According to a recent national report on local fire departments across the U.S., 44 percent of fire stations are over 40 years old and in need of significant repairs. Additionally, 56 percent of stations lack exhaust emission control and are not properly equipped with cancer-preventing systems.  The survey also finds that many fire and EMS stations across the country have no backup power, have outdated ventilation systems and mold, or even lack crew quarters for female personnel. 

“Our fire fighters deserve the best possible facilities so they can be ready with everything they need to spring into action when duty calls. Yet nearly half of the fire stations across America require major repairs – with some even posing serious health hazards to the men and women who protect our communities. This bipartisan bill will unlock more funding to ensure our fire and EMS heroes have modern, safe, and mission-ready facilities,” said Senator Van Hollen.

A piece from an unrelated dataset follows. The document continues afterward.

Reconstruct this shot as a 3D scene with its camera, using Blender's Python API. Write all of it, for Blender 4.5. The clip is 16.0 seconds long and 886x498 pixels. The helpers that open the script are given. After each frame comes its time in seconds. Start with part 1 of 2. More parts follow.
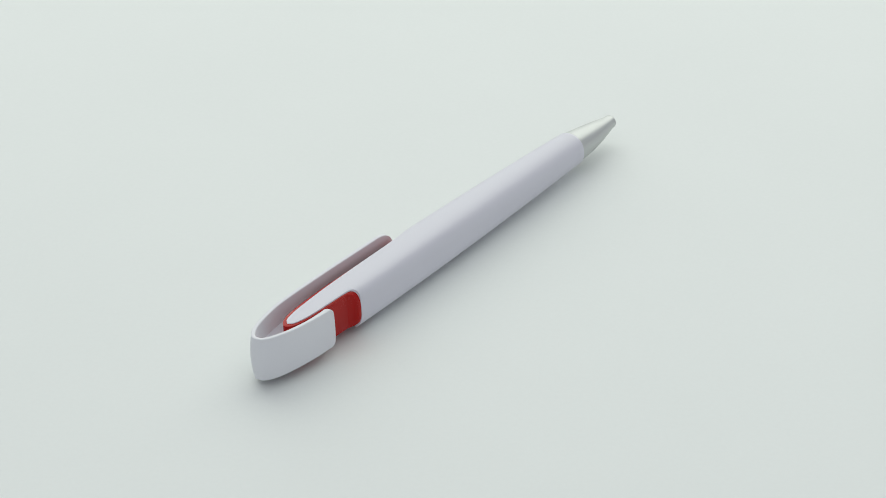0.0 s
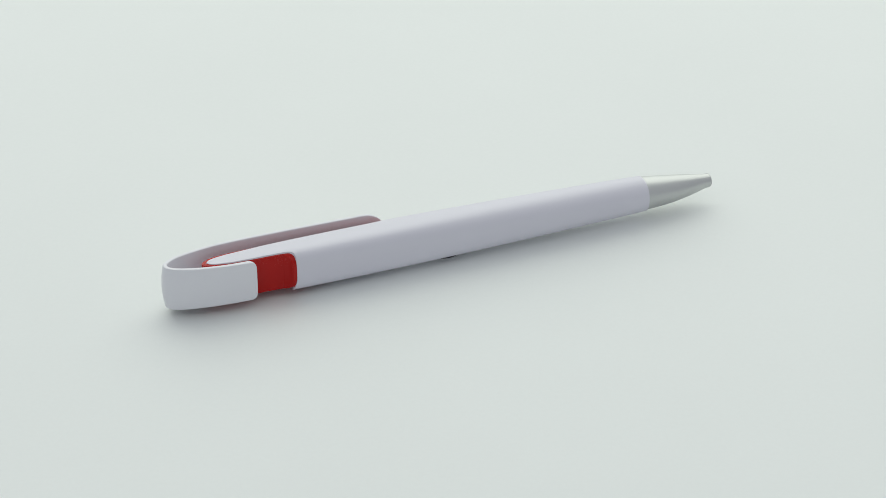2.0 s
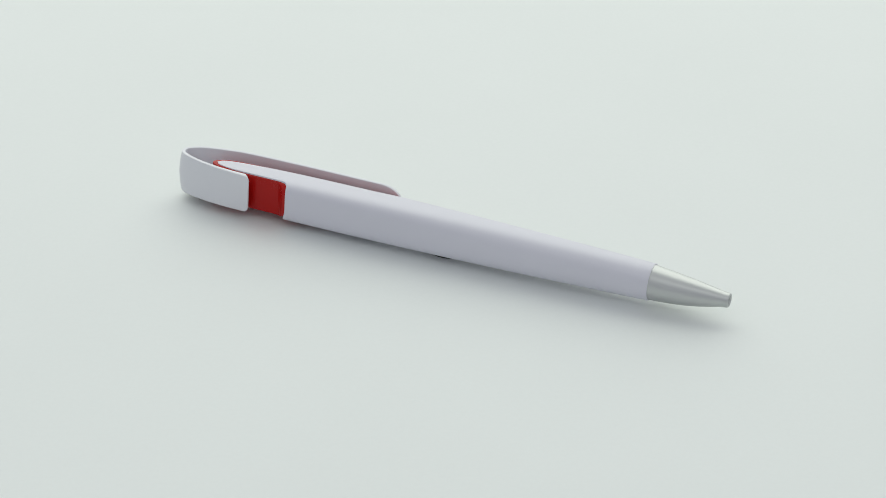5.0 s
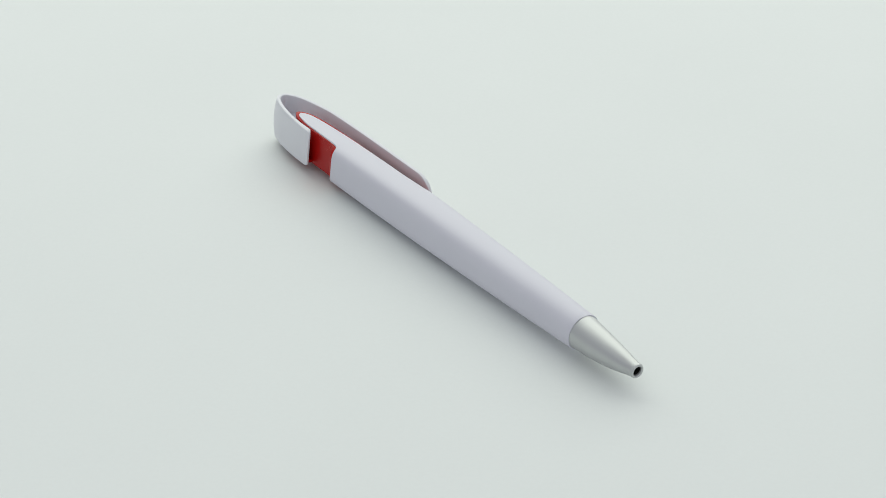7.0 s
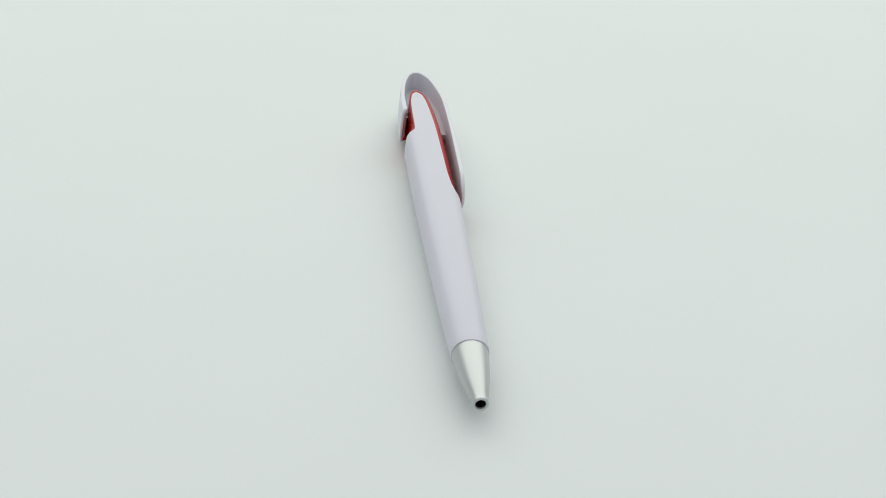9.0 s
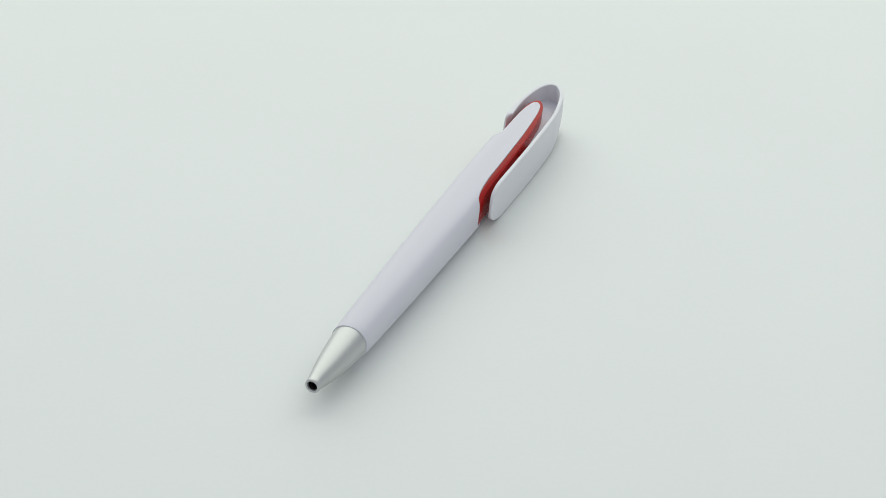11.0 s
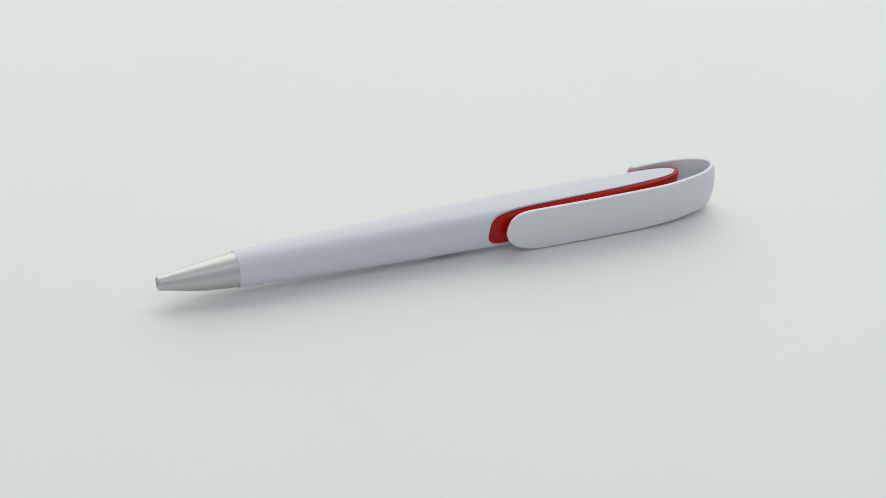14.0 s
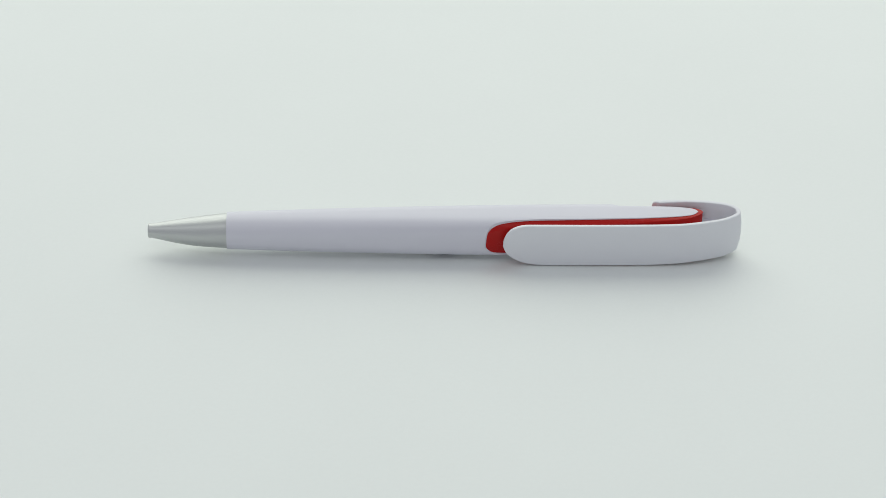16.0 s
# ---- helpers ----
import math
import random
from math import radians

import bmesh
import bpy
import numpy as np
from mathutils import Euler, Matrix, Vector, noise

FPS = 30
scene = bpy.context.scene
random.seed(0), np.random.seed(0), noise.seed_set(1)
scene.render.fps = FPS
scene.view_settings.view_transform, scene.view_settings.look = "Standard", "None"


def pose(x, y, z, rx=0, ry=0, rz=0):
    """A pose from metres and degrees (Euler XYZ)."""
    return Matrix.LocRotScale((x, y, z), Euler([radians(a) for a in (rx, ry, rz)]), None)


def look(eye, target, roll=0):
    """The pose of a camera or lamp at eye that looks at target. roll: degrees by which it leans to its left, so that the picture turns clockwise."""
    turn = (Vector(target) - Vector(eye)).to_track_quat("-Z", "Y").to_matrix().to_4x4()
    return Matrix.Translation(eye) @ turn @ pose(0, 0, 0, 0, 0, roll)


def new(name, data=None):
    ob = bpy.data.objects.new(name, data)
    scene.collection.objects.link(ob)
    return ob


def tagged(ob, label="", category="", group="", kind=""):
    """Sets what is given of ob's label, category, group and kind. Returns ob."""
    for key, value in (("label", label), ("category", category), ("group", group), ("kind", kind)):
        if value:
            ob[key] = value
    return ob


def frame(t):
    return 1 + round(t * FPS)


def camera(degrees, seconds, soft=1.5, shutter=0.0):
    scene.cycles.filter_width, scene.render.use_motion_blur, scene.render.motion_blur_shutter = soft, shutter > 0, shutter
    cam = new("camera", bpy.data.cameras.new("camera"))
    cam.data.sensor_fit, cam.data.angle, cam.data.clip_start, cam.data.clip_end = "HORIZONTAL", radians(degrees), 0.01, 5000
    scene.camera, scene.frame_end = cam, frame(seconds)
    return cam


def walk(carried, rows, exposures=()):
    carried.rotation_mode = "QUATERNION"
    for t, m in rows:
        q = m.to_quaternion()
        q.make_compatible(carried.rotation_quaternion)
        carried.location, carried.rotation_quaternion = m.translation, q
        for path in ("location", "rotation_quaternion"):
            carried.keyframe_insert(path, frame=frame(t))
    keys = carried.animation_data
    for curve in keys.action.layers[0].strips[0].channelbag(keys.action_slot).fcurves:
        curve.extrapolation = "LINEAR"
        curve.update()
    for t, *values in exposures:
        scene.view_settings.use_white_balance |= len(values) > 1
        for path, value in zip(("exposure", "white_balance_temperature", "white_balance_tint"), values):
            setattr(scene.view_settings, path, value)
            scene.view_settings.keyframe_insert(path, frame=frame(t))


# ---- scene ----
cam = camera(20.0, 16.0, soft=0.9)
MM = 0.001

# ---- camera: still, on a tripod, looking down at the sheet ----
EYE = Vector((0.0, -0.5093, 0.3183))
PITCH, ROLL = radians(-31.90), 1.32
VIEW = look(EYE, EYE + Vector((-0.00094, math.cos(PITCH), math.sin(PITCH))), ROLL)
walk(cam, [(0.0, VIEW), (16.0, VIEW)], exposures=[(0.0, 0.0), (16.0, 0.0)])

# ---- light: a wide softbox behind the sheet and a strip light above the camera, in a pale studio ----
world = bpy.data.worlds.new("studio")
scene.world = world
world.use_nodes = True
world.node_tree.nodes["Background"].inputs["Color"].default_value = (0.94, 0.977, 1.06, 1)
world.node_tree.nodes["Background"].inputs["Strength"].default_value = 0.452

box_light = bpy.data.lights.new("softbox", "AREA")
box_light.shape, box_light.size, box_light.size_y = "RECTANGLE", 2.2, 1.5
box_light.energy, box_light.color = 13.4, (0.968, 1.02, 0.902)
softbox = new("softbox", box_light)
softbox.matrix_world = look((0.0, 0.86, 0.78), (0.0, 0.02, 0.0))

strip_light = bpy.data.lights.new("strip_light", "AREA")
strip_light.shape, strip_light.size, strip_light.size_y = "RECTANGLE", 1.6, 0.3
strip_light.energy, strip_light.color = 1.1, (0.98, 1.01, 0.95)
strip = new("strip_light", strip_light)
strip.matrix_world = look((0.0, -0.5, 0.9), (0.0, 0.0, 0.0))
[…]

“Those who serve as fire fighters throughout Alaska not only deserve functional facilities – but need them – to help them respond quickly and safely to emergencies. Unfortunately, many fire stations in our state are in dire need of repair and updating—which is why I’m joining my colleagues in this bipartisan measure, the FIRE STATION Act, to invest in our fire stations and to support the people that are always there for our communities when we need them most,” said Senator Murkowski.

“The FIRE STATION Act is a smart investment in enhancing public safety, reducing response times, improving facilities, and ensuring the health and well-being of our firefighters,” said Senator Reed. “This bipartisan bill would help cities and towns with outdated fire stations upgrade their facilities or build new ones to guarantee the health our firefighters and better serve the community.”

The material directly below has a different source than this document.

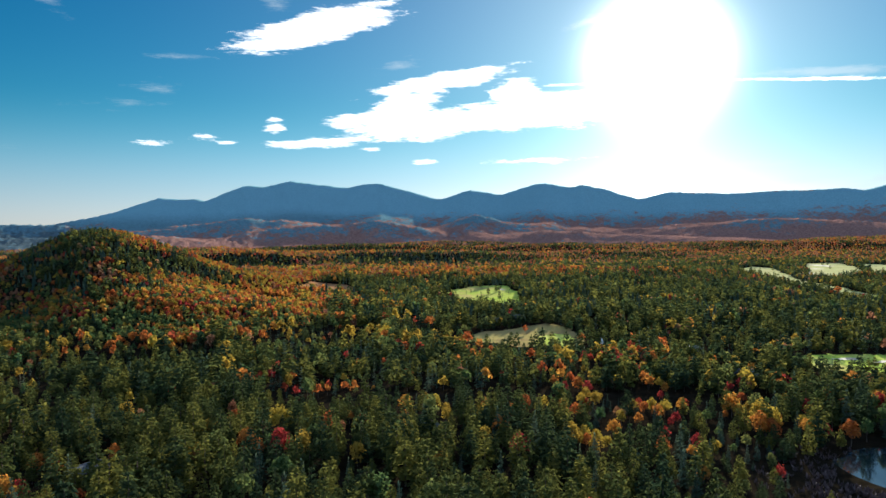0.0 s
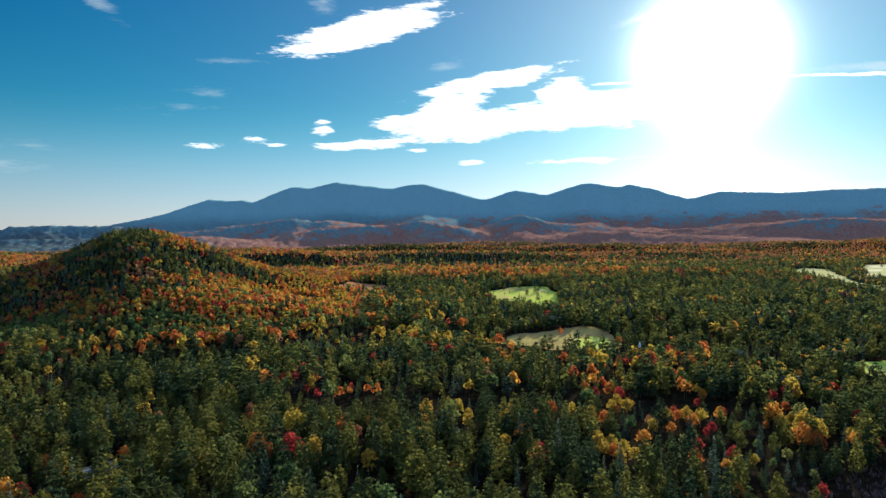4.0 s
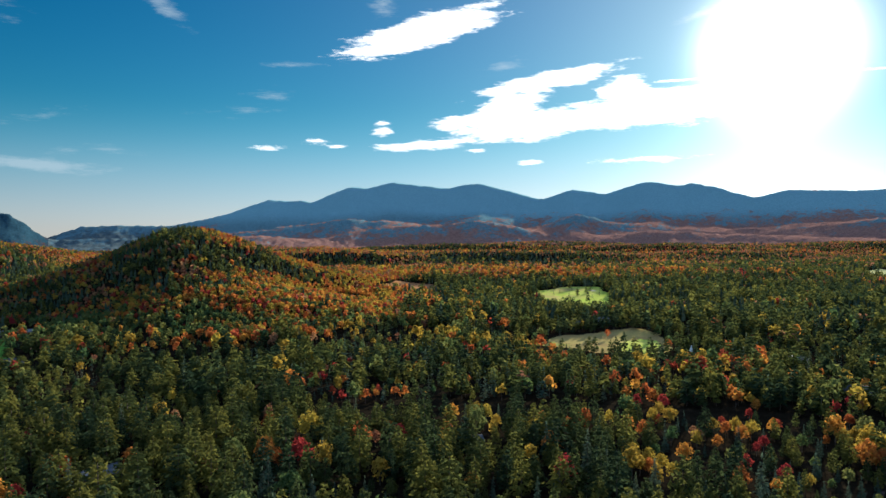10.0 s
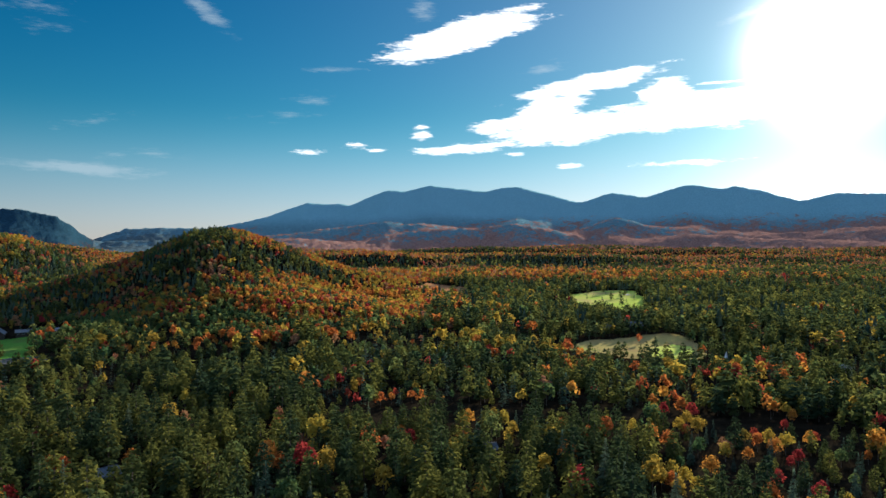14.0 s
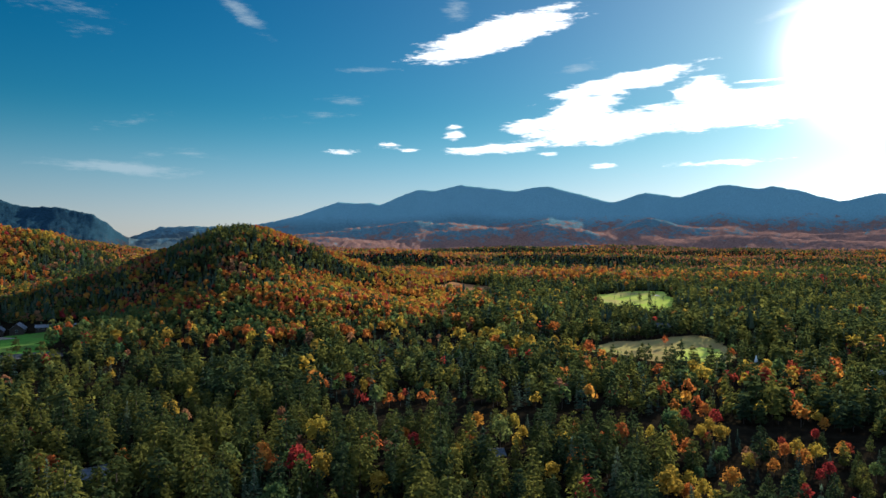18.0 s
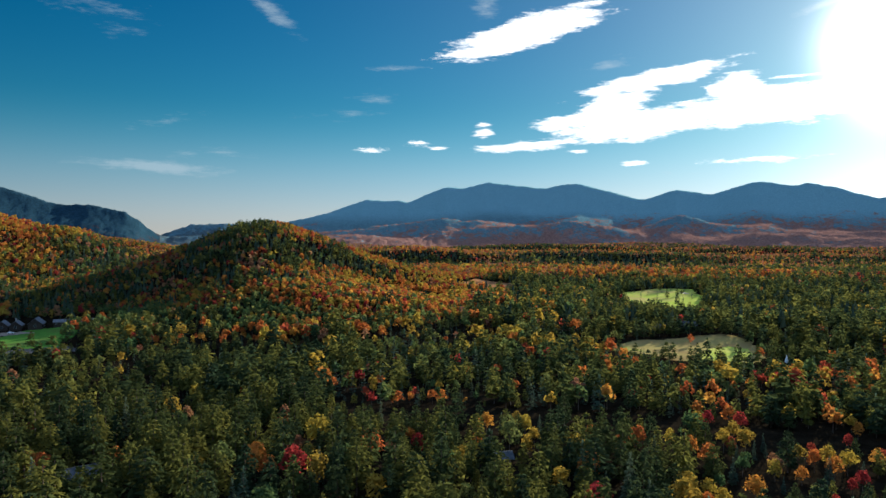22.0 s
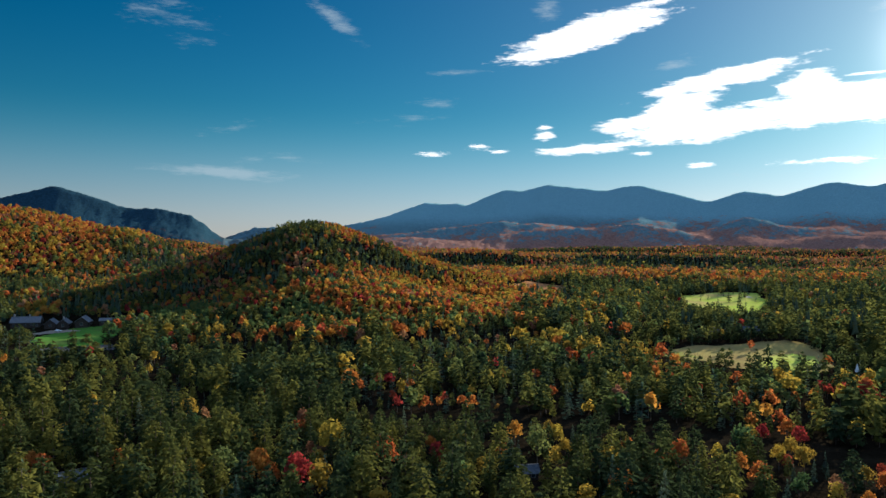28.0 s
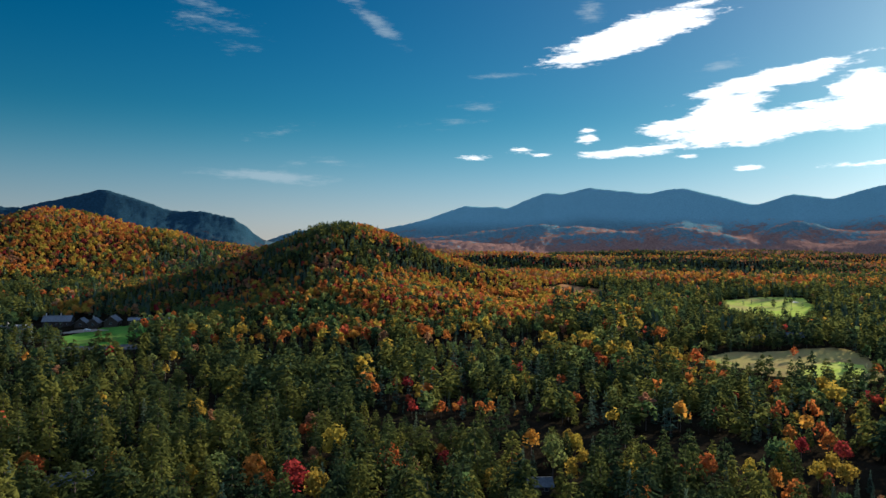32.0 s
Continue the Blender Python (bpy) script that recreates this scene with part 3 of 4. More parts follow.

“Firefighters and EMS personnel put their lives on the line every day to keep our communities safe. They deserve the best possible resources and facilities to carry out their vital work,” said Congressman Pascrell. “Our Fire Station Act will provide critical funding to help modernize fire and EMS department facilities across the nation, ensuring that our first responders have the tools they need to do their jobs safely and effectively.”

This legislation is endorsed by the International Association of Firefighters (IAFF), International Association of Fire Chiefs (IAFC), National Volunteer Fire Council (NVFC), Congressional Fire Services Institute (CFSI), and National Fire Protection Association (NFPA).

“The FIRE STATION Act will provide much-needed funds to help fire and EMS departments invest in necessary facilities upgrades,” said Steve Hirsch, Chairman of the National Volunteer Fire Council.

“Our nation's fire and emergency services personnel work tirelessly to protect their communities. We must ensure that the facilities where they sleep, eat, and work are safe and code-compliant,” said Bill Webb, Executive Director of the Congressional Fire Services Institute.

“NFPA’s latest Needs Assessment of the U.S. Fire Service, issued in late 2021, again found significant firefighter health issues at fire stations across the United States. An estimated 44 percent of fire stations are over 40 years old – a statistic that continues to grow. In addition to outdated designs and mold issues, too many stations lack proper ventilation, backup power and facilities for the growing number of female firefighters. We are pleased to support this effort by leaders of the Congressional Fire Services Caucus to invest in improvements in our nation’s fire stations and the health and safety of our nation’s first responders,” said Jim Pauley, President and CEO, National Fire Protection Association.

Under the FIRE STATION Act, funding can be used for:

  • Building, rebuilding, or renovating fire and EMS department facilities;
  • Upgrading existing facilities to install exhaust emission control systems;
  • Installing backup power systems;
  • Upgrading or replacing environmental control systems, such as HVAC systems;
  • Removing or remediating mold;
  • Constructing or modifying living quarters for use by personnel; and
  • Upgrading fire and EMS stations or building new stations to meet modern building codes and standards as set by the National Fire Protection Association and International Code Council.

In addition to Senators Van Hollen, Murkowski, and Reed, the bill is also cosponsored by U.S. Senators Jon Tester (D-MT), Sherrod Brown (D-OH), Ben Cardin (D-MD), Bob Casey (D-PA), and Debbie Stabenow (D-MI).